**What is needed**
Copy from the first line below down to and including the line with "scene.collection.objects.link(ob)". Skip the pictures.

**Data excerpt**
▬▬▬
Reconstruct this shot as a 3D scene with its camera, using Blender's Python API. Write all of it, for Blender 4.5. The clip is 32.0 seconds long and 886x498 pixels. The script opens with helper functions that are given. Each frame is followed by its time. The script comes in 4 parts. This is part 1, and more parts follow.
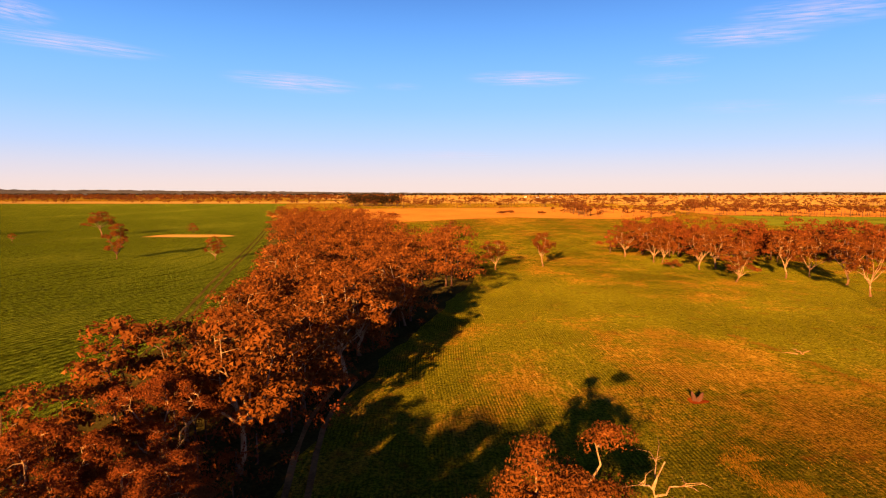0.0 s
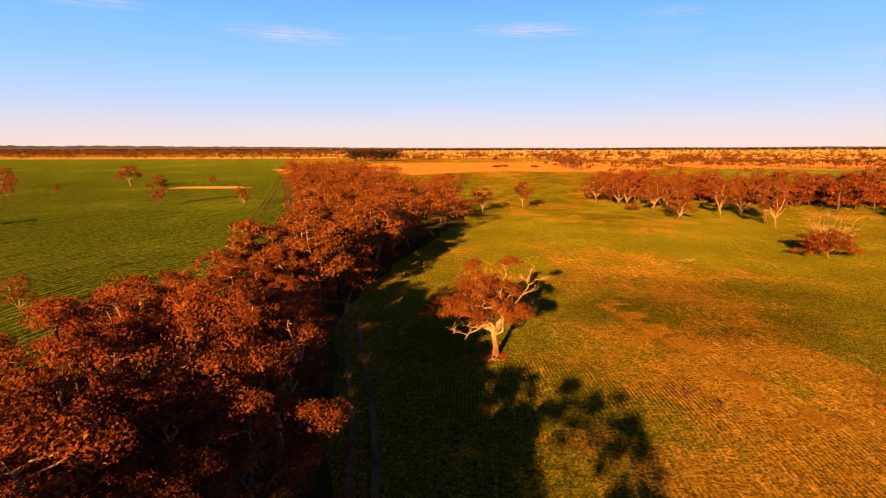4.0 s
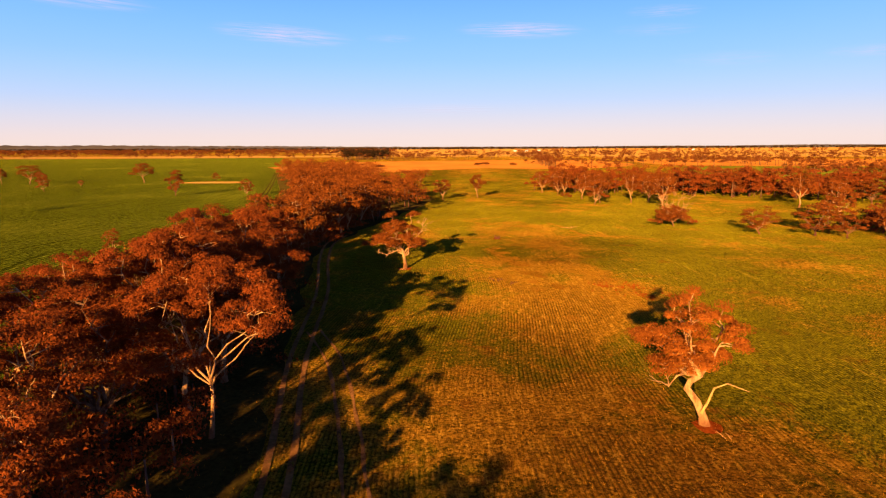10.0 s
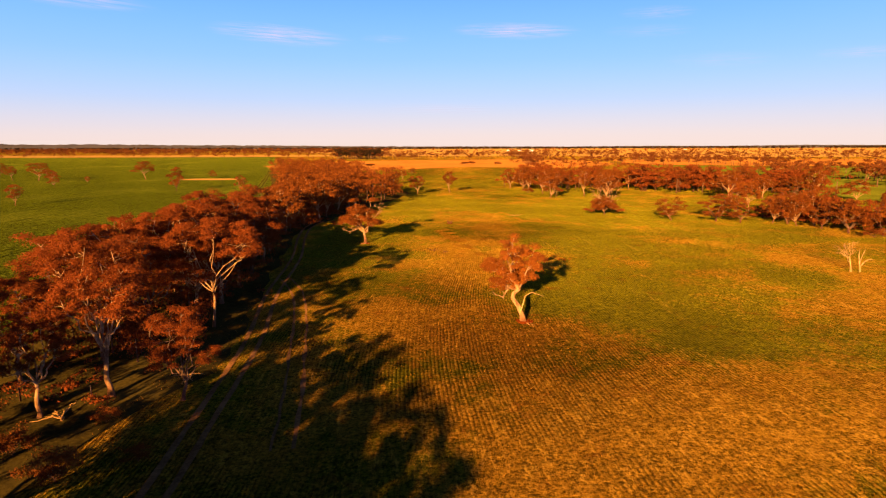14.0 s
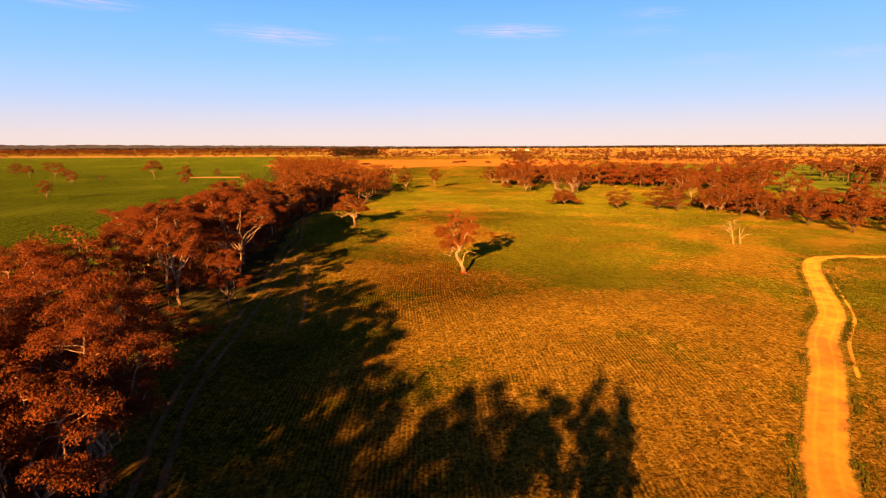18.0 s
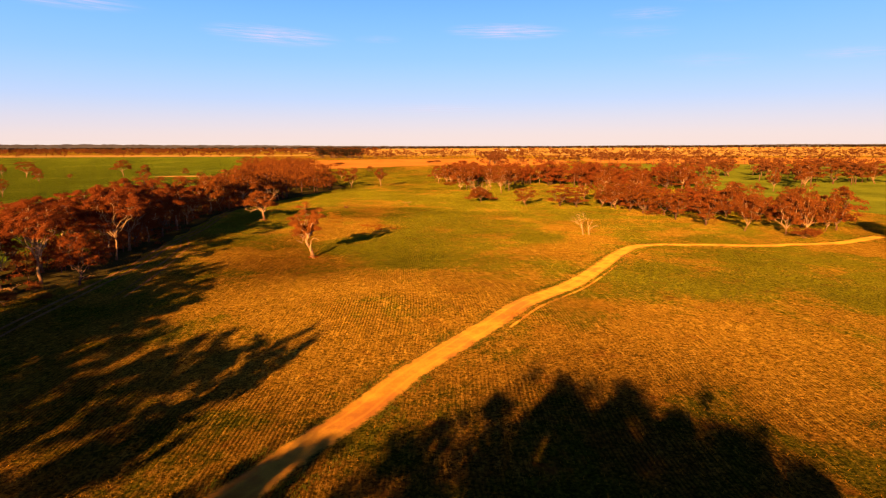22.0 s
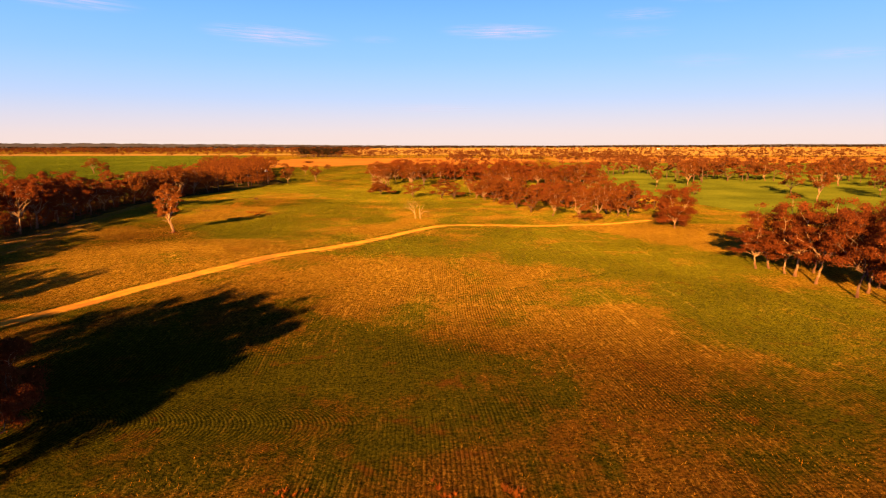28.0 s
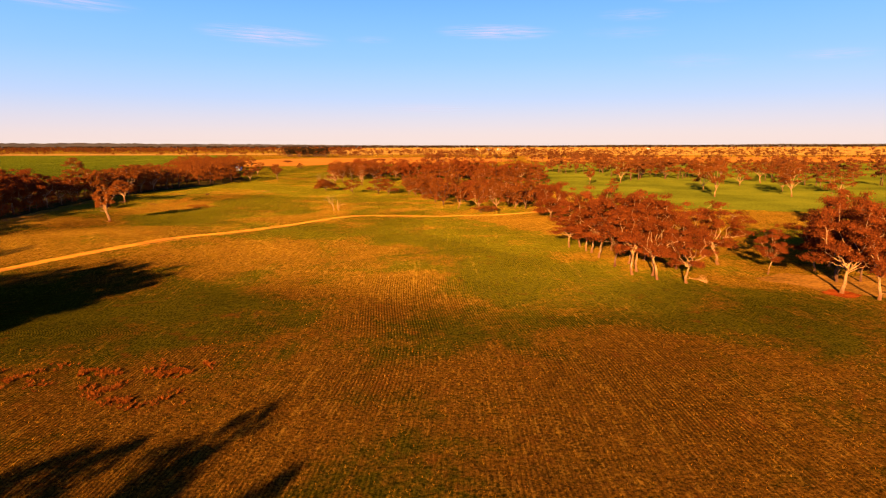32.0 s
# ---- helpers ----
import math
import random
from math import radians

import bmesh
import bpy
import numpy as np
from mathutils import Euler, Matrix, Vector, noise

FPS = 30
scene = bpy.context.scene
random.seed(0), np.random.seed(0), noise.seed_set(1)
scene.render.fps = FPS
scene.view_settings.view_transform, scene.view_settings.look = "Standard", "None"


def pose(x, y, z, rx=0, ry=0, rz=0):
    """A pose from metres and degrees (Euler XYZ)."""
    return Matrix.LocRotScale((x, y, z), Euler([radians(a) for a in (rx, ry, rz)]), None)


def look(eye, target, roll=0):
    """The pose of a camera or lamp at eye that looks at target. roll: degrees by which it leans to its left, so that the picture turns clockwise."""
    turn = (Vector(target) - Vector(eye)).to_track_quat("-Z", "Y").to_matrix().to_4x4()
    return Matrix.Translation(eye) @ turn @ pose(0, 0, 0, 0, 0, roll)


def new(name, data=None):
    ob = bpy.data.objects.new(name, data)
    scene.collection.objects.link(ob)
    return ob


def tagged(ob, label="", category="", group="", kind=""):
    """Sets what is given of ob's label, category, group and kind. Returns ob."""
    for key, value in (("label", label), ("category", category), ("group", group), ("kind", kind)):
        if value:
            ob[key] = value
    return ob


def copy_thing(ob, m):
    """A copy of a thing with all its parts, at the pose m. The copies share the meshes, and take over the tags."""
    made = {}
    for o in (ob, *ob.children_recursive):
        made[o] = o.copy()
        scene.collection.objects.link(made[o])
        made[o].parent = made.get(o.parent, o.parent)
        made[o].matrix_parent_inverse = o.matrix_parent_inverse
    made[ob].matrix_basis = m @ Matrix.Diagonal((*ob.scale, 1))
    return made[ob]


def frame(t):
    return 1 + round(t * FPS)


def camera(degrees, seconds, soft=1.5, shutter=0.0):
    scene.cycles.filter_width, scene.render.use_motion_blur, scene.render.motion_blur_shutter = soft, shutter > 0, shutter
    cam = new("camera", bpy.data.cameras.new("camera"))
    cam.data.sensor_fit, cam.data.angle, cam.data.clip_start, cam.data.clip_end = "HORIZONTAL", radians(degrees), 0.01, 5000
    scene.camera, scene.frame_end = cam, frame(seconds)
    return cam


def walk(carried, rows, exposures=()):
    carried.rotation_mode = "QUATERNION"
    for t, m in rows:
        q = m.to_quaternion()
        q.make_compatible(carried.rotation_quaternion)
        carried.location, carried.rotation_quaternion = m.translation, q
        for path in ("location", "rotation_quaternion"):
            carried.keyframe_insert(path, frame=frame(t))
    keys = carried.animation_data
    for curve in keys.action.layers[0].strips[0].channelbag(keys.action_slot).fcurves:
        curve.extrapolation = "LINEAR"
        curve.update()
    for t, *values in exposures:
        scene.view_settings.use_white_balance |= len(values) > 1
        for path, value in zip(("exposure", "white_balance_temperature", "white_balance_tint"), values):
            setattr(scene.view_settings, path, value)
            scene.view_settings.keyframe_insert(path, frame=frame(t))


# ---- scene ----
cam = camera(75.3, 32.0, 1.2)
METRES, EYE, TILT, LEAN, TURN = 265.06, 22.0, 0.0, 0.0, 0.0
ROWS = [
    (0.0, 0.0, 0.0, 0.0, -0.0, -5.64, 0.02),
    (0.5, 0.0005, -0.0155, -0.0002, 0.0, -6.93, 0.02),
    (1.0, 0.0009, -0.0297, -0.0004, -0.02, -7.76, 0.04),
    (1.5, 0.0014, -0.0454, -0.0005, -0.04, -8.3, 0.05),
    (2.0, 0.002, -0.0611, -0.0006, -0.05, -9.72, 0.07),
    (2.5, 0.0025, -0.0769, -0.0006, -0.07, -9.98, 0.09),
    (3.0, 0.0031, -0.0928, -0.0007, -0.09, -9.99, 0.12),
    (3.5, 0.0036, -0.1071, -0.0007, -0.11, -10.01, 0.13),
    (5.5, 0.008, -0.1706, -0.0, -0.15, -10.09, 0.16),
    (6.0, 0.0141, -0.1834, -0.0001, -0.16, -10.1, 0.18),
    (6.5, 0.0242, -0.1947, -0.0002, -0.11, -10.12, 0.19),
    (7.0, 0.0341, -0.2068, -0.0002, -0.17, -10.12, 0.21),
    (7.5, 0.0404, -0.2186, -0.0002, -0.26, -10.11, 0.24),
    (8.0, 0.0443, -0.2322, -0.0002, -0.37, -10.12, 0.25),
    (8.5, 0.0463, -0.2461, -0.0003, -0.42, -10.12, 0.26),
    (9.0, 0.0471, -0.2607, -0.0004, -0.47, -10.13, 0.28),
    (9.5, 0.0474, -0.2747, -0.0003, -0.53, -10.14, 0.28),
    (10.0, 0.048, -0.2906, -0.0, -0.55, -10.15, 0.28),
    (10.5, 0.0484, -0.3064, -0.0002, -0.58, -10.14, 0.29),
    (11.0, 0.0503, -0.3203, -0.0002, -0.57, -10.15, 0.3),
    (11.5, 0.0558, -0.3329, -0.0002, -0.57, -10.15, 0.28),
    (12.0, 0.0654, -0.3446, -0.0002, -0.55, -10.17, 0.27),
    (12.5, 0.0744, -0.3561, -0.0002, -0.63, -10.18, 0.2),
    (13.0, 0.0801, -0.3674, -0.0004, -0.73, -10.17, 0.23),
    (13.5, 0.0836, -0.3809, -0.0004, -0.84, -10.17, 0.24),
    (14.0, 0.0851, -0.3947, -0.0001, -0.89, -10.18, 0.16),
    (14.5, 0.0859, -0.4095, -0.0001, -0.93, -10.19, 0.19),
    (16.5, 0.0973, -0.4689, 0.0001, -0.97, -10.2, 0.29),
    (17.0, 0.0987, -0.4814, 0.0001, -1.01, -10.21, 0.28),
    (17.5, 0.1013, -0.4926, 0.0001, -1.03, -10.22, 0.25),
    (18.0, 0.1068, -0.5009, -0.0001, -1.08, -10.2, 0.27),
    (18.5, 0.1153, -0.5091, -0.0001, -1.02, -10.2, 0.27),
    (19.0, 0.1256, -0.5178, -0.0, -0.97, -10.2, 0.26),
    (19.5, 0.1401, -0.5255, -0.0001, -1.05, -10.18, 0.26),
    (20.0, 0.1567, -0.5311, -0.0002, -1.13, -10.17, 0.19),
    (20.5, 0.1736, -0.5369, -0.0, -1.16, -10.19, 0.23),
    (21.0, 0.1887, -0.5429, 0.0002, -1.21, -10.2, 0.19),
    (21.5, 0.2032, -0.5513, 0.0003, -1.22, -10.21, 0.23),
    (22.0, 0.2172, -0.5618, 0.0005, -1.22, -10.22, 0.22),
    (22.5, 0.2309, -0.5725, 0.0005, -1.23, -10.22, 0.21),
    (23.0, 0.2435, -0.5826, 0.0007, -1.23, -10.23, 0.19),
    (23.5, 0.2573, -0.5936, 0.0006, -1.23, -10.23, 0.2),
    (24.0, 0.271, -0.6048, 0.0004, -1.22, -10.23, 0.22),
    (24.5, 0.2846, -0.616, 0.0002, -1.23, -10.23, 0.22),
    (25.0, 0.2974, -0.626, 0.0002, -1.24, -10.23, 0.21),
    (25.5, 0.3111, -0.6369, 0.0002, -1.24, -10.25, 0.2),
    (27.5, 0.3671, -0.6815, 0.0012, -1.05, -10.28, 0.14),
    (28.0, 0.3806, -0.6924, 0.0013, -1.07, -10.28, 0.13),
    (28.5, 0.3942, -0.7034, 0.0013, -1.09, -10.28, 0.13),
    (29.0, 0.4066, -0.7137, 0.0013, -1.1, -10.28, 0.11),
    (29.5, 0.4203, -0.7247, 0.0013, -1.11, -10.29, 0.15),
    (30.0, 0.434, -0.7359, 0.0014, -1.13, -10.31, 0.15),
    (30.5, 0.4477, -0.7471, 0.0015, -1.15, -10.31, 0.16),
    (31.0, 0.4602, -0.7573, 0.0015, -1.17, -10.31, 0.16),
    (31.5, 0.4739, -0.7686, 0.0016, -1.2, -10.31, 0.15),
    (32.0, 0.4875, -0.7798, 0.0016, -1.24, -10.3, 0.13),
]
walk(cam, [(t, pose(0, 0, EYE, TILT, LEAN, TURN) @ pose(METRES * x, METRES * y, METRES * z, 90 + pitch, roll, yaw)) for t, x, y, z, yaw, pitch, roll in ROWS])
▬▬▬
**Exercise response**
Reconstruct this shot as a 3D scene with its camera, using Blender's Python API. Write all of it, for Blender 4.5. The clip is 32.0 seconds long and 886x498 pixels. The script opens with helper functions that are given. Each frame is followed by its time. The script comes in 4 parts. This is part 1, and more parts follow.
0.0 s
4.0 s
10.0 s
14.0 s
18.0 s
22.0 s
28.0 s
32.0 s
# ---- helpers ----
import math
import random
from math import radians

import bmesh
import bpy
import numpy as np
from mathutils import Euler, Matrix, Vector, noise

FPS = 30
scene = bpy.context.scene
random.seed(0), np.random.seed(0), noise.seed_set(1)
scene.render.fps = FPS
scene.view_settings.view_transform, scene.view_settings.look = "Standard", "None"


def pose(x, y, z, rx=0, ry=0, rz=0):
    """A pose from metres and degrees (Euler XYZ)."""
    return Matrix.LocRotScale((x, y, z), Euler([radians(a) for a in (rx, ry, rz)]), None)


def look(eye, target, roll=0):
    """The pose of a camera or lamp at eye that looks at target. roll: degrees by which it leans to its left, so that the picture turns clockwise."""
    turn = (Vector(target) - Vector(eye)).to_track_quat("-Z", "Y").to_matrix().to_4x4()
    return Matrix.Translation(eye) @ turn @ pose(0, 0, 0, 0, 0, roll)


def new(name, data=None):
    ob = bpy.data.objects.new(name, data)
    scene.collection.objects.link(ob)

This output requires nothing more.